§ **Task to complete**: Reproduce each line that includes the word "shutter".

§ **Collected data**:
=====

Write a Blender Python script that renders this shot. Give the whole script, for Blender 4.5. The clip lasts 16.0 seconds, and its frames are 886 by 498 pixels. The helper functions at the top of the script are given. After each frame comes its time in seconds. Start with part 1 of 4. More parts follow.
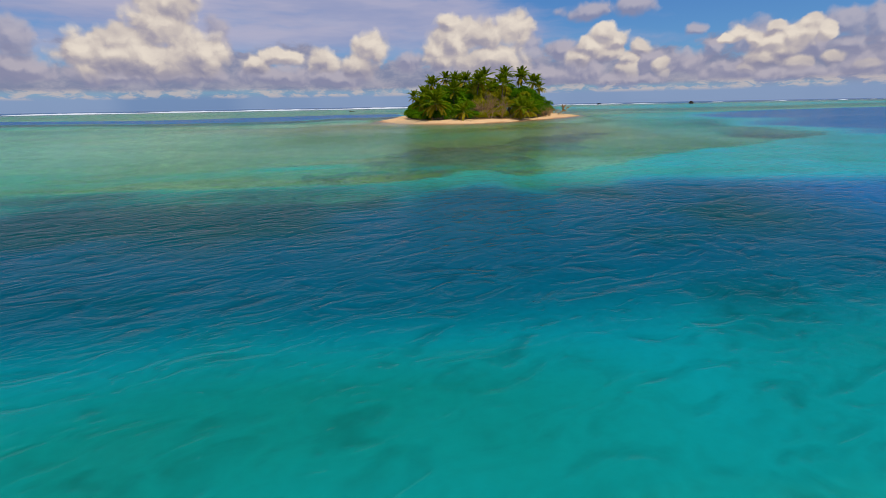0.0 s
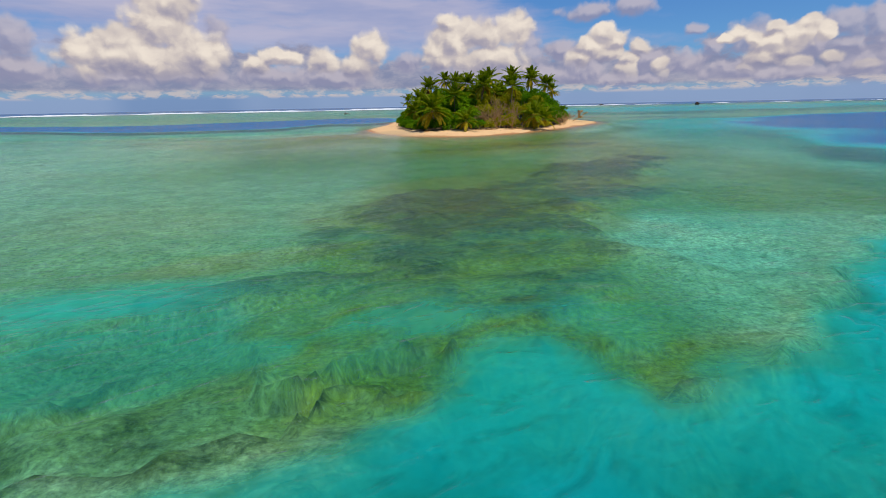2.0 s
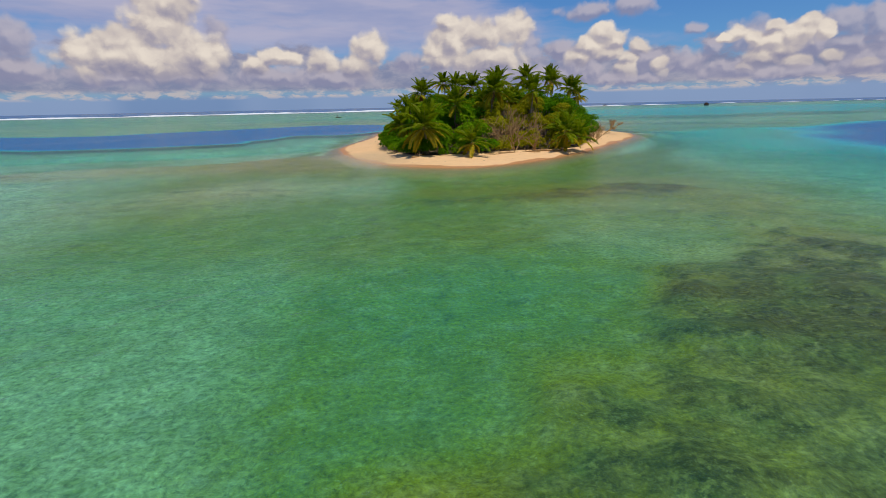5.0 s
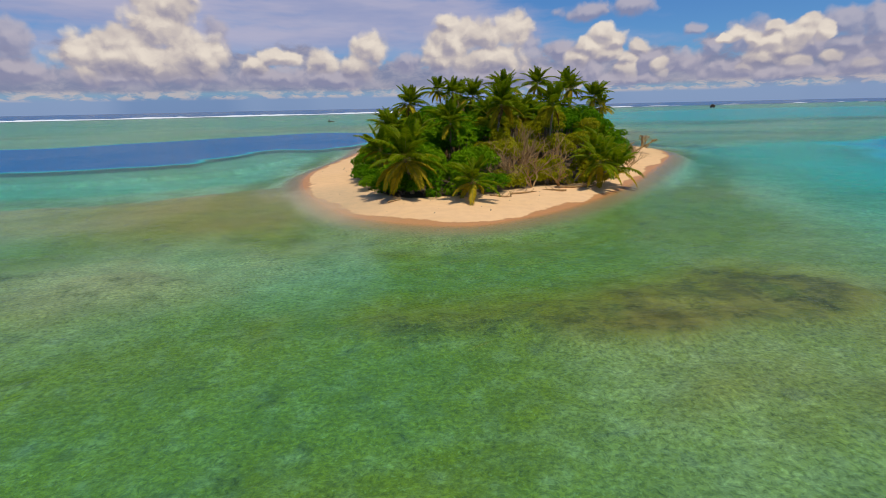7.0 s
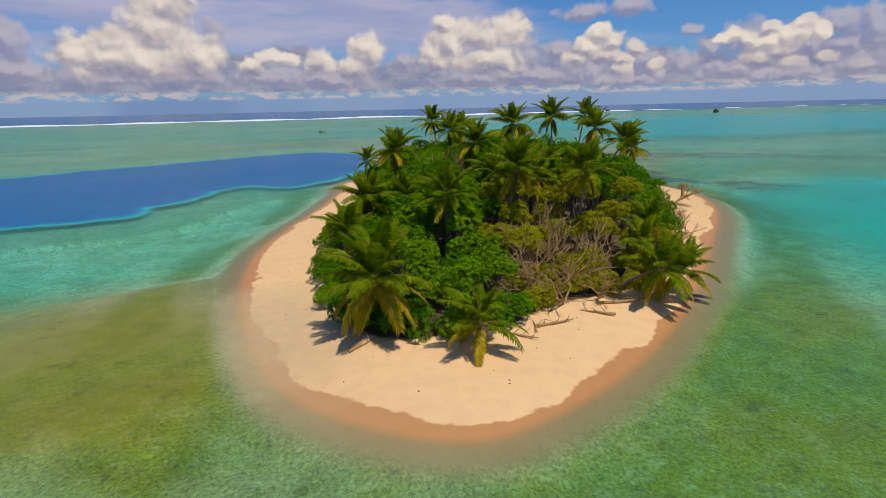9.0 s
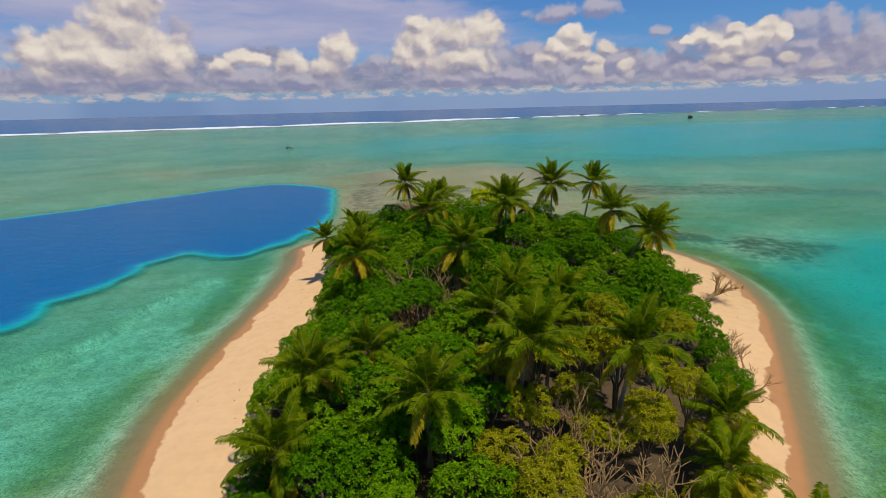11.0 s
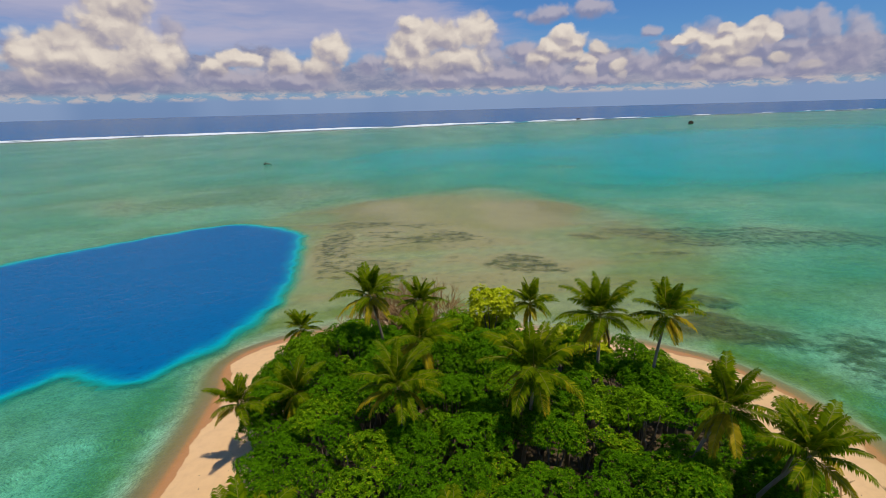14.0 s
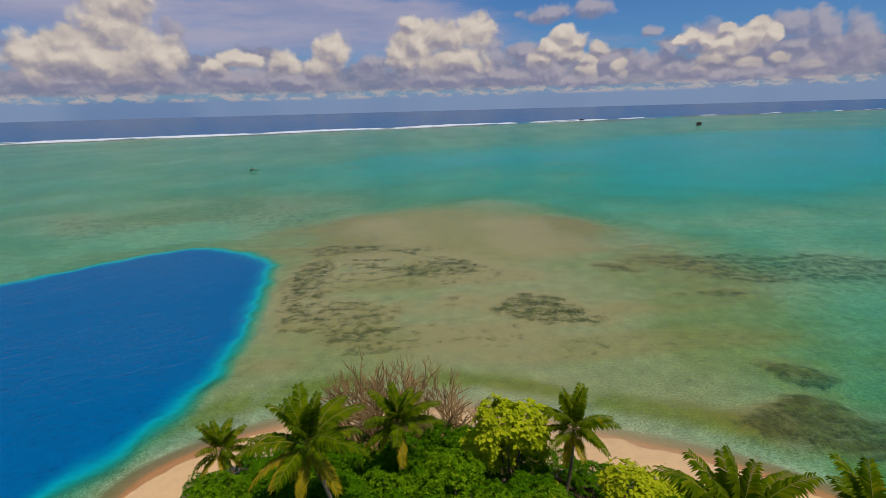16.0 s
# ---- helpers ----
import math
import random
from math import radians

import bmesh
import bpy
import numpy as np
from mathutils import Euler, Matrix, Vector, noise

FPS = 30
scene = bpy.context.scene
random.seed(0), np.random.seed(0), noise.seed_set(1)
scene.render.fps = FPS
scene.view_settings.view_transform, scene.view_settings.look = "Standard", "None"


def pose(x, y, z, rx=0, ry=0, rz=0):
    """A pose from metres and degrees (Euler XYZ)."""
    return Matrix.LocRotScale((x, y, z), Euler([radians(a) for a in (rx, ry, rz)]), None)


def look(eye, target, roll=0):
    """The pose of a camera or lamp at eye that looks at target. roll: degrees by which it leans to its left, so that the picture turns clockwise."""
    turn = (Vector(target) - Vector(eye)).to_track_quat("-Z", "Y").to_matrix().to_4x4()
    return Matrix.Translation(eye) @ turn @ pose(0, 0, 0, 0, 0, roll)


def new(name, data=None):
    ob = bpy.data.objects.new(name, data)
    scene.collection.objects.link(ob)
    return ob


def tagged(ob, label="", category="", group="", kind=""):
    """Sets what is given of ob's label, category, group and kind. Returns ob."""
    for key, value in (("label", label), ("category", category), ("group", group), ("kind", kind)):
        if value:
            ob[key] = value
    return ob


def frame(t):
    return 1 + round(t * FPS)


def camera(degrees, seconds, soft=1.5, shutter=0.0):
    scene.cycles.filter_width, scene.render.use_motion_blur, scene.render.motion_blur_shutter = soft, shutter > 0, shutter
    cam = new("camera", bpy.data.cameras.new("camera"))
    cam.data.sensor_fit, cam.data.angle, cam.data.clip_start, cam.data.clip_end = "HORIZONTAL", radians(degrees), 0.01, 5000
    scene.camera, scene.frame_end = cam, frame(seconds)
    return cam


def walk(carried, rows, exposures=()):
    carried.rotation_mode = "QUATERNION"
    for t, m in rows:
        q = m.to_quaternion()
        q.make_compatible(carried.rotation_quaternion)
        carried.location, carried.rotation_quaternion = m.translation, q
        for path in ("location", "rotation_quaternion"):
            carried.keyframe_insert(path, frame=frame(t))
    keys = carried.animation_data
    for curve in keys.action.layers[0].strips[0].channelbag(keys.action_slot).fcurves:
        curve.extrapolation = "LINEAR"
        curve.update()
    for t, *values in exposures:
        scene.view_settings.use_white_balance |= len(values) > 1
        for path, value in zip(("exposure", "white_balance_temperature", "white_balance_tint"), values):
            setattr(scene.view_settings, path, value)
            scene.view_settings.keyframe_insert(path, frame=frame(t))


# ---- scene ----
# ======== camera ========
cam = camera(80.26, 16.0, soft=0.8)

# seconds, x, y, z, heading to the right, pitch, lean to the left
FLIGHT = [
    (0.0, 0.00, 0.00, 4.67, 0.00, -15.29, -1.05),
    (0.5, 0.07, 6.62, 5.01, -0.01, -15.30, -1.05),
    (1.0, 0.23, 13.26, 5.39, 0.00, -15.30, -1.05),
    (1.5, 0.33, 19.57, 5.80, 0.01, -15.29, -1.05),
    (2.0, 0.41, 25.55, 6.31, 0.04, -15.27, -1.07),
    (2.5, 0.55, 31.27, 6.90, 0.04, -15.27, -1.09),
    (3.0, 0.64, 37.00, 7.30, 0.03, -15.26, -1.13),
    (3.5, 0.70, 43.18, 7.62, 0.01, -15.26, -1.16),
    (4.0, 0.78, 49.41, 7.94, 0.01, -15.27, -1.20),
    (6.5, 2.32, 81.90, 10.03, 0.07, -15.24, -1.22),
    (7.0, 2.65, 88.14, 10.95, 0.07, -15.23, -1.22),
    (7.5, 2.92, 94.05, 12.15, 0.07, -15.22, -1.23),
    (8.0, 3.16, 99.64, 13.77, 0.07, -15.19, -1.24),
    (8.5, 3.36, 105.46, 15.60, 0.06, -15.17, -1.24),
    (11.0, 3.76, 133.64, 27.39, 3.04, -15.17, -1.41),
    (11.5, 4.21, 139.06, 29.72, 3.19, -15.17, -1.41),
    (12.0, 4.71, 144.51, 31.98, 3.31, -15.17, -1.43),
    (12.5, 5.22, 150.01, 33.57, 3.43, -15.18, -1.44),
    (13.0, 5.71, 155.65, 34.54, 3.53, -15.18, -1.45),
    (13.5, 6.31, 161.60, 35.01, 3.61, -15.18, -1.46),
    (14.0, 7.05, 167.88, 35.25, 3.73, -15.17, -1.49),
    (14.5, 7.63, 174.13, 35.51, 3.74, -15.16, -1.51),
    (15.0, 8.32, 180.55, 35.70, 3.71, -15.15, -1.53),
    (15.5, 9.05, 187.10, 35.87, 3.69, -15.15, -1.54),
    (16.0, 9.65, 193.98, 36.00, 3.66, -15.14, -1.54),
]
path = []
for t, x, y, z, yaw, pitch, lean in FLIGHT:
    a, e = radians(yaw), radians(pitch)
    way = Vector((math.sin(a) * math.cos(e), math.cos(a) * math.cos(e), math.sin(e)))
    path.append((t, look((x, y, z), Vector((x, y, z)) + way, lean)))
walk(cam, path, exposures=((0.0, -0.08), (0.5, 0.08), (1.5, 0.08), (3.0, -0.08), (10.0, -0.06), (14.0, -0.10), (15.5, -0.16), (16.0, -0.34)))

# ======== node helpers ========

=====

§ **Output for this task**:
def camera(degrees, seconds, soft=1.5, shutter=0.0):
    scene.cycles.filter_width, scene.render.use_motion_blur, scene.render.motion_blur_shutter = soft, shutter > 0, shutter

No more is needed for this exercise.